Soundwalk Collective was given unprecedented access to the halls of the emblematic nightclub Berghain / Panoramabar in Berlin.
A re-incarnation of the legendary Ostgut club, the focal point of Berlin’s techno subculture, the Berghain building is a former East German power plant that is remarkable for its enormous dimensions, 18m high dance floor and minimalist constitution of steel, glass and concrete.
An architectural space that facilitates experiences of sacredness, collective oneness and egalitarianism, Berghain is known for its impressive sound system, extended afterhours, and the defining sound of Berlin techno.
The Collective have placed 147 contact sensors on all surfaces inside and outside of the club: concrete walls, steel staircases, water pipes, ventilation tunnels, air ducts, metal frames, cages, fences, dark rooms, toilets, engine rooms, industrial glass windows, pillars, dj booths, ceilings.
Over the course of multiple club nights they mapped out the whole structure and progressively recorded the entire movement of the building under the impact of the hammering music.

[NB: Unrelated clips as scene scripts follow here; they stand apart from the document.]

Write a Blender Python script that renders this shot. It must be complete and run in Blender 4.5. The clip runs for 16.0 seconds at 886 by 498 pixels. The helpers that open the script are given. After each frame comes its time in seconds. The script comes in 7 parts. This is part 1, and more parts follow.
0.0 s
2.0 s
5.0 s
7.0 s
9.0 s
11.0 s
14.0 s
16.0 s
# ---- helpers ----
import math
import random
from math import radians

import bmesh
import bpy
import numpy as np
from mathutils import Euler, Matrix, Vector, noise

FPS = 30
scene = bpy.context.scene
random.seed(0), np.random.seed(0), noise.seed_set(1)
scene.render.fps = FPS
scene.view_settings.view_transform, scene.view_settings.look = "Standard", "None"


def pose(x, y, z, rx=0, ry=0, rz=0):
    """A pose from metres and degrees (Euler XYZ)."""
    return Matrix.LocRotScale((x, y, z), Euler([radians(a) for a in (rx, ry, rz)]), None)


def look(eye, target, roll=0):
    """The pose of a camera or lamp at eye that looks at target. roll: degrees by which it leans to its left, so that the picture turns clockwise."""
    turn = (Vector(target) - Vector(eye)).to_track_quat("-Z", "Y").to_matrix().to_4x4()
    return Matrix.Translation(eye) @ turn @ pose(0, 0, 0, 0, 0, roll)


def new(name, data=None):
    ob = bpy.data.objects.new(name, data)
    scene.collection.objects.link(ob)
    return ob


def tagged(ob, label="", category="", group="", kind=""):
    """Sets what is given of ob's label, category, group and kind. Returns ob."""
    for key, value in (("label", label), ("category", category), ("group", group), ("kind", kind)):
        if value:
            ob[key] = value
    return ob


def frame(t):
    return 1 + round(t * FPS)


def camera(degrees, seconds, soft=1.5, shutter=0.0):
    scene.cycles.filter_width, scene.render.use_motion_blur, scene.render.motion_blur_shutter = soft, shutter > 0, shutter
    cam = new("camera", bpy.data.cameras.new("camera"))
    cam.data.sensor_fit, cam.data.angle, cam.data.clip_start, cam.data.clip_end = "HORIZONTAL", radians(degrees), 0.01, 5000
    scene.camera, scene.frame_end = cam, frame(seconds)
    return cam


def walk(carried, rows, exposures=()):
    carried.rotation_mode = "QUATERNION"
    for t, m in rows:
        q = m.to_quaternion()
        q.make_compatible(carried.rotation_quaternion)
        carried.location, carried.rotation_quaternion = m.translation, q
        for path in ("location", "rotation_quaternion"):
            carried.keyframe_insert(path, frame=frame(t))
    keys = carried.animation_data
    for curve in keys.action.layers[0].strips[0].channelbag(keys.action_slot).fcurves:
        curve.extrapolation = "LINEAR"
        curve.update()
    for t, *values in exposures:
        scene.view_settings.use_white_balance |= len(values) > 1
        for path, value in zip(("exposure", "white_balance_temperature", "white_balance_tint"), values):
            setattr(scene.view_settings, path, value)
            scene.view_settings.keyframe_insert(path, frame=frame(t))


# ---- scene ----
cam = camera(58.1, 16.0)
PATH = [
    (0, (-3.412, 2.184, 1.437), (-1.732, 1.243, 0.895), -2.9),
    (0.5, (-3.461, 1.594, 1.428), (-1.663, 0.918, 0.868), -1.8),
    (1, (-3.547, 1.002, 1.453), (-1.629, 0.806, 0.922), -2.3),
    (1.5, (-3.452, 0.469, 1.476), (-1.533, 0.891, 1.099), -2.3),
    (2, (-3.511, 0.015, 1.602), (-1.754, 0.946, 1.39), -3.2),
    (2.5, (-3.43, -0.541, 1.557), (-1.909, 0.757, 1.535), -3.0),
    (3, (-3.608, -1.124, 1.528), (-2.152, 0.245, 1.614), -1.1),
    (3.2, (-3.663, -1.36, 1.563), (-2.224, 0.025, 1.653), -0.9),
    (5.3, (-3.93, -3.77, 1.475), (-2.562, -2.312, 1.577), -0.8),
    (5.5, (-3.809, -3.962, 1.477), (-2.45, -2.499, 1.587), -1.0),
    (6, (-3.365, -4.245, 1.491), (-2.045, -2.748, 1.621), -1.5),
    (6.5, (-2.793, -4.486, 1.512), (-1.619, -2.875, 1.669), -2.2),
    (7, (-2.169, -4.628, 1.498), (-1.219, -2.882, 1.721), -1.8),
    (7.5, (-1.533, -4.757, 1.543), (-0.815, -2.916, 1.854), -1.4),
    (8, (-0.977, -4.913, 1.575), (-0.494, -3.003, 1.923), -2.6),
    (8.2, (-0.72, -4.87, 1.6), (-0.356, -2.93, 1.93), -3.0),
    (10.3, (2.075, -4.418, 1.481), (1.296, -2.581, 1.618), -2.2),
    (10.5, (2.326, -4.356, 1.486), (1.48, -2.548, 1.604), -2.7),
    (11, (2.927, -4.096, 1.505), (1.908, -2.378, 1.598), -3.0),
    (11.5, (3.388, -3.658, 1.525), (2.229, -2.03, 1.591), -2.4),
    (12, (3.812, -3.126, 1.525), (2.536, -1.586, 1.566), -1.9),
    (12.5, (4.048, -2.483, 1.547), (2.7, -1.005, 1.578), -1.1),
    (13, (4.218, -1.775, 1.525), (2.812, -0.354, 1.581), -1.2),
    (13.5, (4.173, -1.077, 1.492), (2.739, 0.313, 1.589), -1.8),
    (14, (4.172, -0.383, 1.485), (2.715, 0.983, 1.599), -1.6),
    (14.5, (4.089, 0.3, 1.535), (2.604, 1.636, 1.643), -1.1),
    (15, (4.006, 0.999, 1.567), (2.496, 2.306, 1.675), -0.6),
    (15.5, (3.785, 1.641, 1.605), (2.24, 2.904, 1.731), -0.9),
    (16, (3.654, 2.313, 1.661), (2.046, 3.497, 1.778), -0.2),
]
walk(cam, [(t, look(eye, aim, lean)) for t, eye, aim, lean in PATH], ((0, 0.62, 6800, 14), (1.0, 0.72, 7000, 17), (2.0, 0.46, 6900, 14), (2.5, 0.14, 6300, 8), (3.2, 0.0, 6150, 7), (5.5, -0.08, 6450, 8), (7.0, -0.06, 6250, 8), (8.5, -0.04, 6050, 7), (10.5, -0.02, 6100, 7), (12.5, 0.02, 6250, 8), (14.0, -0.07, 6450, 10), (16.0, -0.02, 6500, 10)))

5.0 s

Structures are not silent.
Not only humans or animals are affected by sound, but the entire environment is, living and non-living bodies. As sonic anthropology, the Collective’s intention was to expose the silent voice of the building, its own echo, as an invisible architectural dance.
They have used instruments from the Atelier Baschet especially modified to translate low-frequency oscillations into resonance.
4. Ground Floor, Staircase, Steel
In the composition, we hear the sound of Berghain’s architecture played through the metallic plates of the Baschet instruments, revealing a musical interpretation of the building’s vibration.
What appears is a sense of harmony of very atmospheric quality, reflecting the different gravities and masses of each structure. As if the beat has penetrated every surface, wall and window of the club, and has progressively inhabited the structure and fossilised, leaving an echo, a sonic memory.
The sense of space, floatiness and levitation are reminiscent of the left-over, the impact that the music has left in our bodies. The sense of stupor and daze that we feel walking out of a club after long hours of listening and dancing, when there is no more solid matter, where everything is molecular and particles are suspended in mid-air, when silence has a voice.